Mexico’s health regulator has authorized the release of 653,000 boxes of medication for mental health disorders, which authorities have held back ever since an inspection In November at the labs where they were made detected multiple irregularities in the production process.
The Federal Commission for the Protection Against Health Risks (Cofepris) said the 10.4 million doses of imipramine, lorazepam, lozam and talpramin were released, partly to meet a shortage of psychiatric medication. The doses are only authorized for sale on the domestic market, Cofepris said.
The medications were all produced by Psicofarma, Mexico’s largest supplier of psychiatric drugs.
In November 2022, a Cofepris inspection of the Psicofarma laboratories found several failures in the company’s control of psychoactive substances, including cross-contamination and unsterile packaging procedures.
As a result, activity at two Psicofarma laboratories were suspended and millions of boxes of medication were seized for technical analysis, to ensure they were safe for human consumption.
This is the fourth batch of government-seized medications to be released. Nearly 1.5 million boxes of clonazepam, methylphenidate, lithium and methylphenidate were released on May 12, followed by more than 7 million boxes of clonazepam and methylphenidate, before a further shipment of more than a million amitriptyline, clozapine, alprazolam, zolpidem and diazepam.
In total, nearly 10.5 million boxes of seized medication have now been authorized for the national market. Cofepris said in its statement that Psicofarma assumes responsibility for any marketing of the medicines in question..
The Psicofarma debacle has only compounded existing issues in Mexico’s pharmaceutical supply. Between the first two months of 2022 and the same period of 2023, production of nervous system medicines dropped 17%. Cancer drugs production dropped 12.3%, and rheumatology drugs 21.5%.
Experts say the shortages are due partly to delays in Cofepris’ licensing and approval of imported precursors and finished products.
“If there are delays at every stage… it will push back the ability to have a product both in the public and the private sector, and this has affected all laboratories,” Enrique Martínez, general director of the pharmaceutical consulting firm INEFAM, told the newspaper El Financiero.

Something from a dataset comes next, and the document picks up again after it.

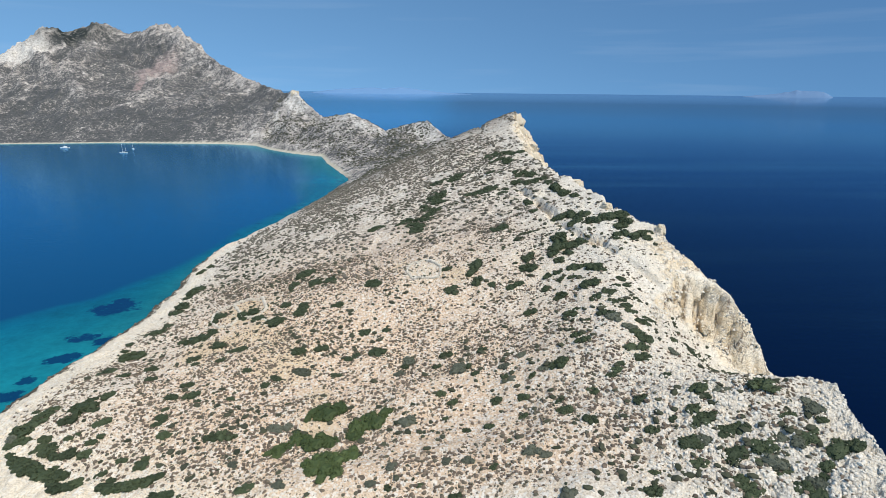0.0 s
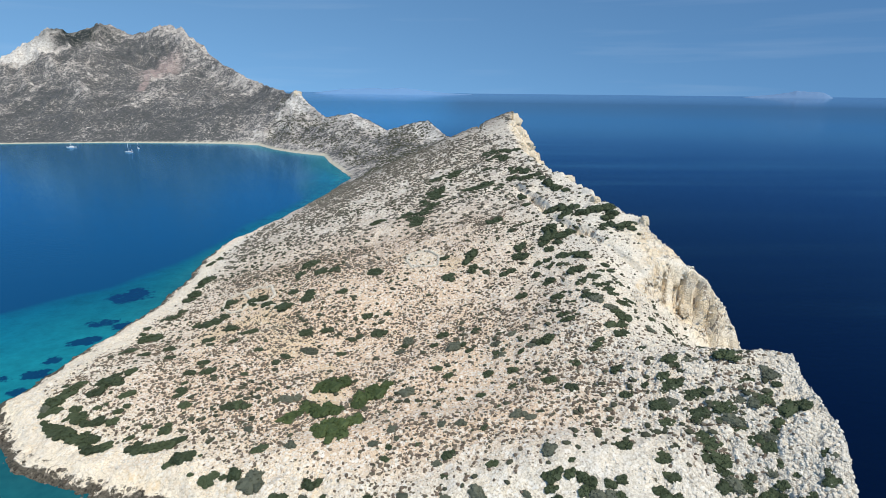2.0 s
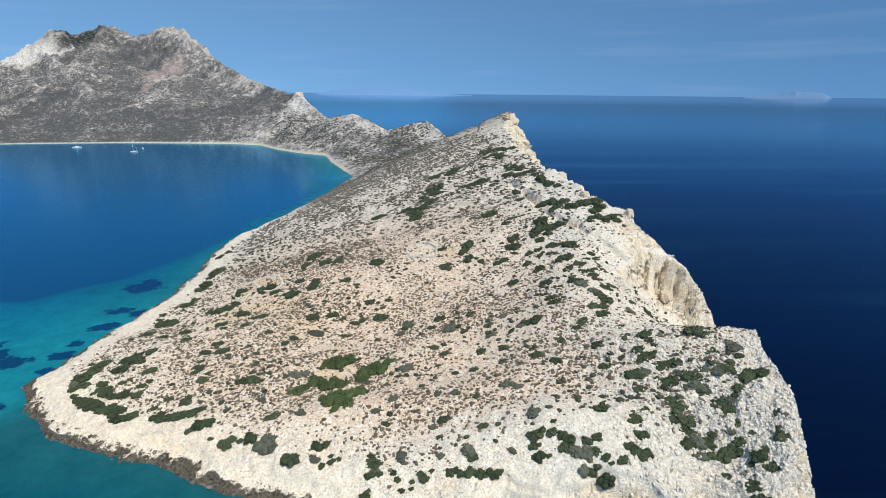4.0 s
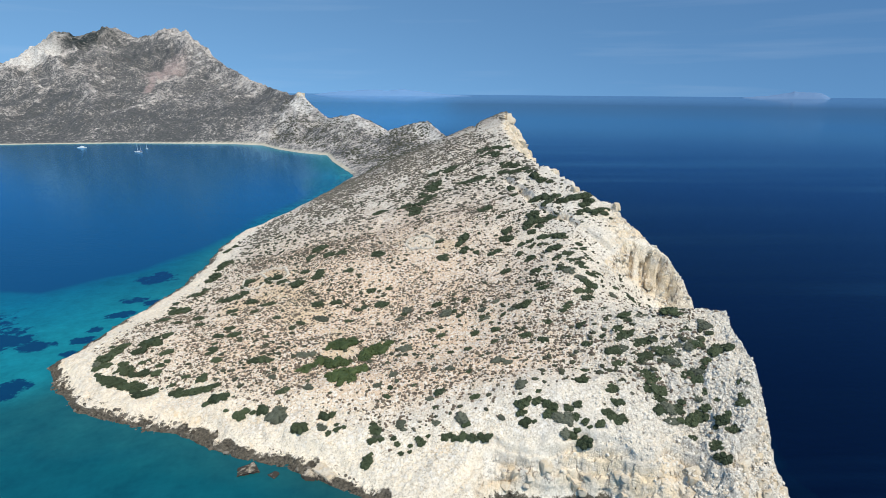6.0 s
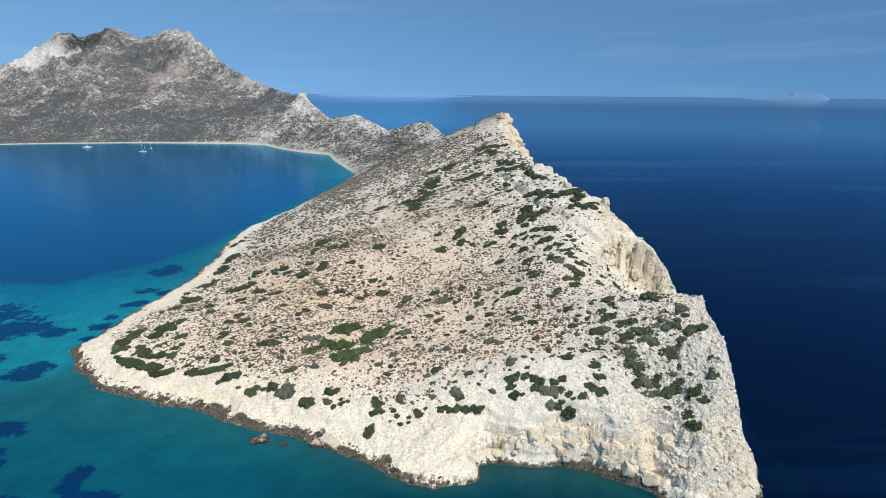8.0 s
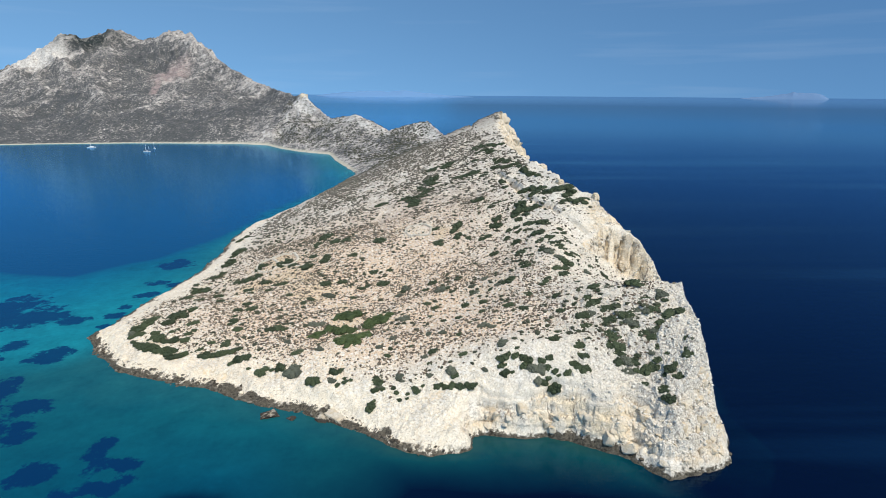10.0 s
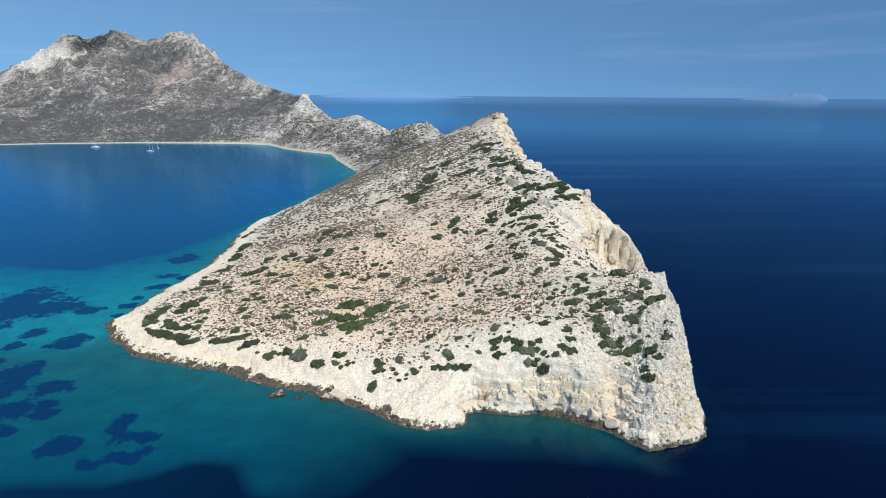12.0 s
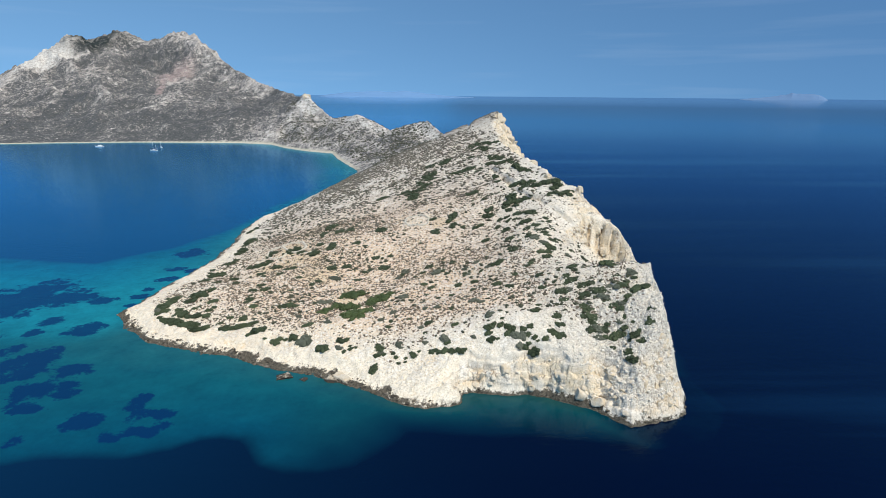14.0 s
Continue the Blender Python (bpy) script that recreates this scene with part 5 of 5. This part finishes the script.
def cliff_outcrops():
    """Craggy blocks that stand out of the bare faces: along the crest, the scarp and the southern bluff."""
    first = [boulder(0, 0, 0, (1, 1, 1), 40 + k, "craggy cream limestone outcrop standing out of the cliff", CREAM_ROCK, "rock outcrops", 3) for k in range(9)]
    rng = random.Random(77)
    spots = []
    for box, count, size, sink in (((62, 104, 250, 300), 22, (0.6, 1.7), 0.45), ((58, 92, 425, 562), 64, (1.8, 5.2), 0.3),
                                   ((14, 84, 152, 182), 90, (0.7, 2.3), 0.5), ((66, 84, 305, 400), 26, (1.2, 3.2), 0.25),
                                   ((80, 102, 160, 250), 34, (0.7, 2.0), 0.55)):
        for k in range(4000):
            x, y = rng.uniform(box[0], box[1]), rng.uniform(box[2], box[3])
            z, d, cliff, u = land(np.array([x]), np.array([y]))
            if cliff[0] > 0.55 and z[0] > 2.5 and rng.random() < 0.6:
                spots.append((x, y, float(z[0]), rng.uniform(*size) * rng.uniform(0.6, 1.0), sink))
                count -= 1
            if not count:
                break
    for k, (x, y, z, r, sink) in enumerate(spots):
        ob = first[k] if k < len(first) else copy_thing(first[k % len(first)], Matrix.Identity(4))
        ob.location = (x, y, z - sink * r)
        ob.rotation_euler = (rng.uniform(-0.5, 0.5), rng.uniform(-0.5, 0.5), rng.uniform(0, 6.28))
        ob.scale = (r * rng.uniform(0.9, 1.4), r * rng.uniform(0.8, 1.1), r * rng.uniform(0.7, 1.2))


cliff_outcrops()


def stone_wall(points, height, seed, label):
    """A low dry-stone wall: loose stones in courses along a line."""
    rng = random.Random(seed)
    verts, faces = [], []
    for (ax, ay), (bx, by) in zip(points[:-1], points[1:]):
        length = math.hypot(bx - ax, by - ay)
        for k in range(int(length / 0.38)):
            t = (k + rng.random()) * 0.38 / length
            x, y = ax + t * (bx - ax), ay + t * (by - ay)
            z = level(x, y)
            for course in range(max(1, int(height / 0.28))):
                if rng.random() < 0.12:
                    continue
                cx, cy, cz = x + rng.uniform(-0.3, 0.3), y + rng.uniform(-0.3, 0.3), z + 0.1 + 0.26 * course
                s, i, turn = rng.uniform(0.22, 0.38), len(verts), rng.uniform(0, 3)
                for sx, sy, sz in ((-1, -1, -1), (1, -1, -1), (1, 1, -1), (-1, 1, -1), (-0.8, -0.8, 1), (0.8, -0.8, 1), (0.8, 0.8, 1), (-0.8, 0.8, 1)):
                    px, py = sx * s * rng.uniform(0.8, 1.2), sy * s * rng.uniform(0.7, 1.0)
                    verts.append((cx + px * math.cos(turn) - py * math.sin(turn), cy + px * math.sin(turn) + py * math.cos(turn), cz + sz * s * 0.6))
                faces += [[i + q for q in f] for f in ((0, 3, 2, 1), (4, 5, 6, 7), (0, 1, 5, 4), (1, 2, 6, 5), (2, 3, 7, 6), (3, 0, 4, 7))]
    ob = new("dry_stone_wall", mesh_of("dry_stone_wall", verts, faces, RUBBLE))
    return tagged(ob, label, "stone wall", "old stone pens")


stone_wall([(-80.9, 314.9), (-74.9, 316.0), (-69.5, 316.5), (-64.5, 303.5), (-66.3, 297.8), (-73.2, 301.1), (-80.9, 314.9)], 1.3, 1, "tumbled dry-stone pen with a dark shrub inside")
stone_wall([(-80.9, 314.9), (-84.4, 313.0), (-87.0, 309.8), (-86.2, 303.1), (-81.0, 296.6), (-76.5, 297.6), (-75.0, 301.4)], 1.0, 2, "ruined pale stone enclosure on the lower slope")
stone_wall([(-66.3, 297.8), (-62.6, 293.5), (-59.6, 290.0)], 0.4, 3, "scattered remains of a dry-stone wall")
stone_wall([(-10.1, 313.2), (-8.0, 320.2), (-2.4, 321.1), (3.6, 309.7), (3.0, 302.7), (-2.3, 303.1), (-7.6, 305.8), (-10.1, 313.2)], 1.0, 4, "ring of tumbled pale stones on the slope")


def enamel(name, colour, rough=0.35):
    n = Nodes(name, rough, 0.5)
    return n.colour(n.mix(n.span(n.noise(1.5, 3), 0.4, 0.7, 0.0, 0.15), colour, tuple(0.7 * c for c in colour)))


GELCOAT, TEAK, ALLOY, SAILCLOTH = enamel("white_gelcoat", (0.80, 0.80, 0.78)), enamel("teak_deck", (0.38, 0.25, 0.14), 0.7), enamel("pale_alloy", (0.62, 0.63, 0.65)), enamel("blue_sail_cover", (0.05, 0.09, 0.22), 0.8)


def hull_mesh(length, beam, freeboard):
    """A yacht's hull lofted over stations from bow to stern, with a closed deck."""
    bm = bmesh.new()
    rings = []
    for k in range(13):
        s = k / 12
        w = beam / 2 * (math.sin(math.pi * min(1.0, 0.08 + 0.62 * s)) ** 0.7)
        sheer = freeboard * (1.25 - 0.4 * s + 0.25 * s * s)
        ring = []
        for side in (-1, 1):
            for q in ((0, 1, 2) if side < 0 else (2, 1, 0)):
                z = (sheer, 0.35 * sheer, -0.4)[q]
                wide = (1.0, 0.92, 0.35)[q]
                ring.append(bm.verts.new((side * w * wide, length * (0.5 - s) + (0.06 * length * (z / freeboard) if k == 0 else 0), z)))
        rings.append(ring)
    for a, b in zip(rings[:-1], rings[1:]):
        for q in range(6):
            bm.faces.new((a[q], a[(q + 1) % 6], b[(q + 1) % 6], b[q]))
    bm.faces.new(rings[0][::-1])
    bm.faces.new(rings[-1])
    bmesh.ops.recalc_face_normals(bm, faces=bm.faces)
    return bm


def box_bm(sx, sy, sz, x, y, z, bevel=0.12):
    bm = bmesh.new()
    bmesh.ops.create_cube(bm, size=1)
    bmesh.ops.scale(bm, vec=(sx, sy, sz), verts=bm.verts)
    bmesh.ops.bevel(bm, geom=bm.edges[:], offset=bevel, segments=2, affect="EDGES")
    bmesh.ops.translate(bm, vec=(x, y, z), verts=bm.verts)
    return bm


def spar_bm(r, a, b):
    """A tapered round spar from a to b."""
    bm = bmesh.new()
    a, b = Vector(a), Vector(b)
    bmesh.ops.create_cone(bm, cap_ends=True, segments=8, radius1=r, radius2=r * 0.6, depth=(b - a).length)
    turn = (b - a).to_track_quat("Z", "Y").to_matrix().to_4x4()
    bmesh.ops.transform(bm, matrix=Matrix.Translation((a + b) / 2) @ turn, verts=bm.verts)
    return bm


def yacht(x, y, heading, length, masts, label, name="sailing_yacht", twin=False):
    boat = new(name)
    boat.location, boat.rotation_euler = (x, y, 0), (0, 0, radians(heading))
    tagged(boat, label, "sailboat", "boats at anchor in the bay")
    free = 0.10 * length
    if twin:
        for side in (-1, 1):
            bm = hull_mesh(length, 0.16 * length, free)
            bmesh.ops.translate(bm, vec=(side * 0.2 * length, 0, 0), verts=bm.verts)
            part("hull", bm, GELCOAT, boat)
        part("bridge_deck", box_bm(0.42 * length, 0.55 * length, 0.5, 0, -0.08 * length, free + 0.1), GELCOAT, boat)
        part("cabin", box_bm(0.36 * length, 0.34 * length, 1.5, 0, -0.05 * length, free + 1.0, 0.3), GELCOAT, boat)
    else:
        part("hull", hull_mesh(length, 0.28 * length, free), GELCOAT, boat)
        part("deck", box_bm(0.20 * length, 0.74 * length, 0.12, 0, -0.08 * length, free * 1.08, 0.03), TEAK, boat, "brown teak deck")
        part("cabin", box_bm(0.15 * length, 0.36 * length, 0.8, 0, 0.0, free + 0.45, 0.2), GELCOAT, boat)
    for at, high in masts:
        mast = part("mast", spar_bm(0.16, (0, at, free), (0, at, free + high)), ALLOY, boat)
        part("boom", spar_bm(0.11, (0, at, free + 1.9), (0, at - 0.30 * high, free + 2.0)), ALLOY, mast)
        part("furled_sail", spar_bm(0.24, (0, at - 0.2, free + 2.15), (0, at - 0.28 * high, free + 2.2)), SAILCLOTH, mast, "blue cover over the furled sail")
    return boat


yacht(-609, 1073, 78, 13.0, [(1.0, 10.5)], "white catamaran with a bare mast anchored in the bay", "catamaran", True)
yacht(-476, 1002, 82, 12.0, [(1.4, 13.5), (-4.2, 9.0)], "white two-masted ketch with bare poles anchored in the bay", "ketch")
yacht(-492, 1064, 40, 9.0, [(0.8, 10.5)], "small white sloop with a bare mast anchored in the bay", "sloop")


# distance haze is put into the islands' base colours, close to sky blue
HAZED_ROCK = rock_material("hazed_island_rock", (0.095, 0.185, 0.31), (0.115, 0.195, 0.32), (0.18, 0.245, 0.34))
FAINT_HAZED_ROCK = rock_material("faint_hazed_island_rock", (0.110, 0.215, 0.365), (0.115, 0.22, 0.37), (0.125, 0.23, 0.37))


def far_island(a, b, heights, material, label, seed):
    """A long low island at the horizon, from a to b in the plan: a ridge of given heights with gullied flanks."""
    bm = bmesh.new()
    n, m = 120, 6
    rows = []
    for i in range(n + 1):
        s = i / n
        x, y = a[0] + s * (b[0] - a[0]), a[1] + s * (b[1] - a[1])
        top = float(np.interp(s, np.linspace(0, 1, len(heights)), heights)) * (0.9 + 0.15 * noise.noise(Vector((s * 14 + seed, 0, 0))))
        floor = float(sea_level(np.array(x), np.array(y))) - 8
        row = []
        for j in range(-m, m + 1):
            v = j / m
            z = floor + (top + 8) * (1 - abs(v)) ** 0.8 * (1 + 0.05 * noise.noise(Vector((s * 20 + seed, v * 5, 3))))
            row.append(bm.verts.new((x + 25 * v, y + 45 * v, z)))
        rows.append(row)
    for p, q in zip(rows[:-1], rows[1:]):
        for j in range(2 * m):
            bm.faces.new((p[j], q[j], q[j + 1], p[j + 1]))
    me = bpy.data.meshes.new("backdrop_island")
    bm.to_mesh(me)
    bm.free()
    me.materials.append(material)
    return tagged(new("backdrop_island", me), label, "distant island", kind="structure")


far_island((2300, 4230), (2760, 3940), (0, 8, 14, 18, 26, 38, 50, 48, 44, 42, 4), HAZED_ROCK, "pale hazy island low on the horizon", 3)
far_island((-890, 4690), (380, 4740), (0, 26, 38, 50, 44, 54, 40, 20, 8, 2), FAINT_HAZED_ROCK, "faint hazy island chain on the horizon", 9)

Drugs that are in particularly short supply in Mexico include ADHD medication Tradea; antidepressants Adepsique and Anapsique; anxiety medication Kriadex; opioid Methadone; and schizophrenia drugs Clopsine and Clozapine, among others.
The shortages have caused severe issues for patients, many of whom have found themselves unable to access essential medications. To make matters worse, the crisis has coincided with a doubling in demand for psychiatric drugs, as the effects of the COVID-19 pandemic aggravated many mental health conditions such as depression and anxiety.
Many patients reported consequences such as manic episodes, nausea or suicidal thoughts from being forced to stop their regular medication, which has driven some to look for relief on the black market.
“They are putting our lives at risk; they don’t take us seriously,” one woman with bipolar disorder, who gave her name as Melisa, told El País.
Cofepris insists that it is working to resolve the crisis, including by supporting Psicofarma in complying with regulations and by authorizing new permits to import precursors for psychiatric drugs.
“Cofepris is … building a regulatory path to promote advances in access to psychiatric care medications, [by] providing transparent support to the company [so it can] present the required documentation and tests, [and by] addressing the high-priority keys to supply to the public and private sectors.” the regulator said in a statement.